A recent survey found that large majorities of Americans support regulating greenhouse gases as a pollutant, setting strict carbon dioxide limits on existing coal-fired power plants, and requiring utilities to produce 20 percent of their electricity from renewable sources.
In fact, each of those policies garnered majority support in every Congressional district in America.
A majority of Americans opposed the decision to withdraw from the Paris climate agreement, as did the CEOs of many prominent businesses.
And the Clean Power Plan was supported in court by a broad and diverse coalition of 18 states, 60 cities, public health experts, leading business innovators (including Google, Apple, Amazon, and Microsoft), leading legal and technical experts, major consumer protection and low-income ratepayer organizations (including Consumers Union and Public Citizen), faith groups, more than 200 current and former members of Congress, and many others. (You can read their legal briefs on EDF’s website.)
Administrator Pruitt’s legal and scientific distortions show no sign of abating, and neither does his destructive rollback of public health and environmental protections.
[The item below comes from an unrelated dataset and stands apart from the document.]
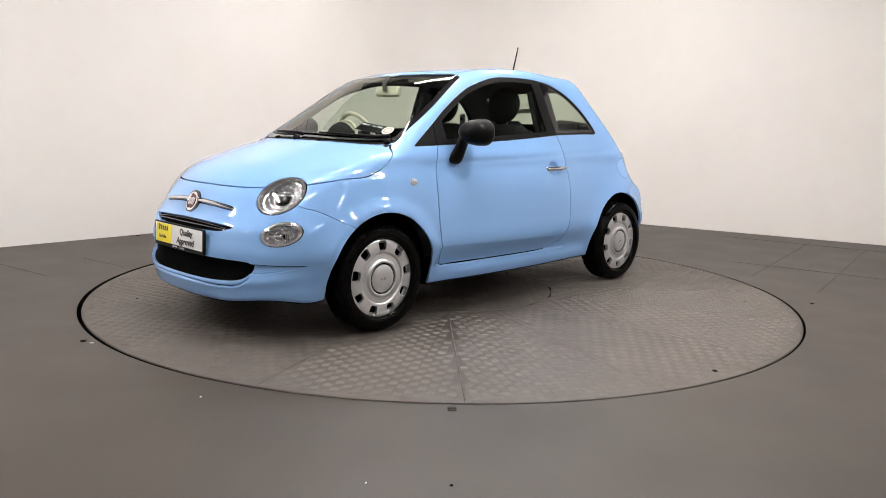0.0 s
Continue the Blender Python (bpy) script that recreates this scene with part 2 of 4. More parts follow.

But his efforts have been rife with legal deficiencies. As EDF President Fred Krupp recently wrote, Pruitt “may have finally met his match: the law.”
Shortly after the D.C. Circuit blocked Pruitt from suspending protections from oil and gas pollution, and in the face of legal challenges from EDF and many others, Pruitt withdrew his unlawful delay of another Clean Air Act protection – the implementation of a national health-based smog standard.
EDF will continue to demand that Pruitt fulfill his solemn responsibility to protect the health of our communities and families under our nation’s bipartisan and time-tested environmental laws.